That's the opening line of her wonderful poem "Yom Kippur, 1984." Haven't read it in years, but it haunts me. To borrow a phrase from Molly Peacock, it's one of my talisman poems, although I hadn't really realized that until now.
I'm feeling "in solitude" now for any number of reasons, but they're personal, which means I'll write about them (if I do) over at In the Rain. Poetically speaking, what interests me here is the coincidence that followed an hour or two after breakfast.

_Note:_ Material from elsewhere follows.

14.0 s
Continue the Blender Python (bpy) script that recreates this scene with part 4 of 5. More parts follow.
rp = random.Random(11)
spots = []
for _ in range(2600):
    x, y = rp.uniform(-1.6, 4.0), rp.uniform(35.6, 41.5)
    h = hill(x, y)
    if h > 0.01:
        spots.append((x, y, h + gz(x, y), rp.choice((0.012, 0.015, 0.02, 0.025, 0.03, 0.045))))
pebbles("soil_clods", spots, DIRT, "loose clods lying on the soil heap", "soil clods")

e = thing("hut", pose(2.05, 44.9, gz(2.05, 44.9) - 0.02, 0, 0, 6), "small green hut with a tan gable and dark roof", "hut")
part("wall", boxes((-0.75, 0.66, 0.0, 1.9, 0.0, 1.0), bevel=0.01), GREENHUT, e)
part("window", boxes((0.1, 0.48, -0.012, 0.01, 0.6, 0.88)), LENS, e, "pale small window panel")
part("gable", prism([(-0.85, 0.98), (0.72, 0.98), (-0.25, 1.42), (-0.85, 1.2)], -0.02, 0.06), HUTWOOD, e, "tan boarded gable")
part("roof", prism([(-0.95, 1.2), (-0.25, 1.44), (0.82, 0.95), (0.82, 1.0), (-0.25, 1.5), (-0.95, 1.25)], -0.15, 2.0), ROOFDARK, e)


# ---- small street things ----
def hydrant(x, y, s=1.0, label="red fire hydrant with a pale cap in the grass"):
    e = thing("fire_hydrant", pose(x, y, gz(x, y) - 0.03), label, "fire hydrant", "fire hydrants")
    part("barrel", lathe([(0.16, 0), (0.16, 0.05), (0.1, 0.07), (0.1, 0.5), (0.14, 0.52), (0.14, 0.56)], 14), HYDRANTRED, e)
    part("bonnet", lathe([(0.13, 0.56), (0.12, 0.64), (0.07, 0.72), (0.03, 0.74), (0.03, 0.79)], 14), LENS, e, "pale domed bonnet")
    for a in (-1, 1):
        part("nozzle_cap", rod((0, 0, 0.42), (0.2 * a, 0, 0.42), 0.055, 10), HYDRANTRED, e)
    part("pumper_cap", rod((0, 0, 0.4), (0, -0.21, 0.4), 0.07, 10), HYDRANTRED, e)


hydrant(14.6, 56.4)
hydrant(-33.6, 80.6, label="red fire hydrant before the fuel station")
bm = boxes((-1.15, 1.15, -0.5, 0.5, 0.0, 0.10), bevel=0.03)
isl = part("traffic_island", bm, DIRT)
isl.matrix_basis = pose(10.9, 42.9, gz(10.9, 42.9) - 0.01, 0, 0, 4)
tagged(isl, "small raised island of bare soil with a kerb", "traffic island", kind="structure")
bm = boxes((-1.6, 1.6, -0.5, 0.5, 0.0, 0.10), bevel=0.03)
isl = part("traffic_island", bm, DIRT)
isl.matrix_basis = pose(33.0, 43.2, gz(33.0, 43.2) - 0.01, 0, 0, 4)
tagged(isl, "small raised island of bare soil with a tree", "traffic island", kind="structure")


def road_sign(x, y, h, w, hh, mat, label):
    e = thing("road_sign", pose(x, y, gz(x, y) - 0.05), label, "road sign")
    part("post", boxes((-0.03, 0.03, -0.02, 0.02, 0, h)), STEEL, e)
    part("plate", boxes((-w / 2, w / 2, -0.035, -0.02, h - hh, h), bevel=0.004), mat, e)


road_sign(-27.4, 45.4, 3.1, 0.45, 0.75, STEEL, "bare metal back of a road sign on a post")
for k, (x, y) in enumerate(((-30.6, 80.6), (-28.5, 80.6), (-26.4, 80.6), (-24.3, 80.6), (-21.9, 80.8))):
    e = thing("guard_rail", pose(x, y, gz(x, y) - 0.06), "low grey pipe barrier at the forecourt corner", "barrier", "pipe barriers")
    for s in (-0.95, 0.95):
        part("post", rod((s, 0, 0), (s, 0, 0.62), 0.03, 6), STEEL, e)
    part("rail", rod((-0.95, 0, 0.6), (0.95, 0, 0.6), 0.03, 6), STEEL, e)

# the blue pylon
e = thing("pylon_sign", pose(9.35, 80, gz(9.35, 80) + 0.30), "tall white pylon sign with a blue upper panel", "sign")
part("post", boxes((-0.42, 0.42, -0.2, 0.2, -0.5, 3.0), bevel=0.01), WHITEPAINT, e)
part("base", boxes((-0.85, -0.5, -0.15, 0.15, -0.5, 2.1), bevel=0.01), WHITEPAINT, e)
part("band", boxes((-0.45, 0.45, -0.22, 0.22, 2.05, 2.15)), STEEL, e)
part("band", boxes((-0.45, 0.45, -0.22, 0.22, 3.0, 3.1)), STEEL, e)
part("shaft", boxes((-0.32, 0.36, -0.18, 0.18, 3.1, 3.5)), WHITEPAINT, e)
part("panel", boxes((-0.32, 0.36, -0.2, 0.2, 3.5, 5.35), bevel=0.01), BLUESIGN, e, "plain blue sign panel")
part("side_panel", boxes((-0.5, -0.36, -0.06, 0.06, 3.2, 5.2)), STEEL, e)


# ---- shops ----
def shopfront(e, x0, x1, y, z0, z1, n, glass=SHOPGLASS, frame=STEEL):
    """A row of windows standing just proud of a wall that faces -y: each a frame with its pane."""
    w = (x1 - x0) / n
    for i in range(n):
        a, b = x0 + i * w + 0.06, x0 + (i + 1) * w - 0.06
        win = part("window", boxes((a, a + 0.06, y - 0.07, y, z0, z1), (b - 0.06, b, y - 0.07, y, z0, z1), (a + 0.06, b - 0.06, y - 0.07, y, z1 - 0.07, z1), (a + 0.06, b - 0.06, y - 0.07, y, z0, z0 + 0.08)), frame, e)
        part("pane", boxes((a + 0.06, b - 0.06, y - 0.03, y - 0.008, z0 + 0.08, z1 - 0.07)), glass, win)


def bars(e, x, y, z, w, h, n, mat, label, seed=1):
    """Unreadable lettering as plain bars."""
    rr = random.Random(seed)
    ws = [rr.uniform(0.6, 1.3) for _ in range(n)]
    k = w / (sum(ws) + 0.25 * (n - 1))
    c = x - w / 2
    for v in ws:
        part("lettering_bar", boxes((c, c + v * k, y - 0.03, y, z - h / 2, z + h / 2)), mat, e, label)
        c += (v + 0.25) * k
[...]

Still thinking of Rich, I opened a package from the poet Benjamin Hollander: a padded envelope containing two of his books, Vigilance and Rituals of Truce and the Other Israeli. (I've never read him, but he contacted me out of the blue, and seems like an interesting guy.) Opened the latter, and what did I read? This, from Edmund Jabes:
I only know that, due to circumstance, solitude has become the profound destiny of the Jew. The State of Israel not only doesn't break that solitude, it often aggravates it.
--From the Desert to the Book (tr. Pierre Joris)Don't know much about "destiny," don't know much theology, don't know much about a holy book, don't know much about the Hebrew I took, but that last sentence?
It's the emess. True dat, as they say.
Back to my Fortress of Solitude, folks. More on the books as I read 'em.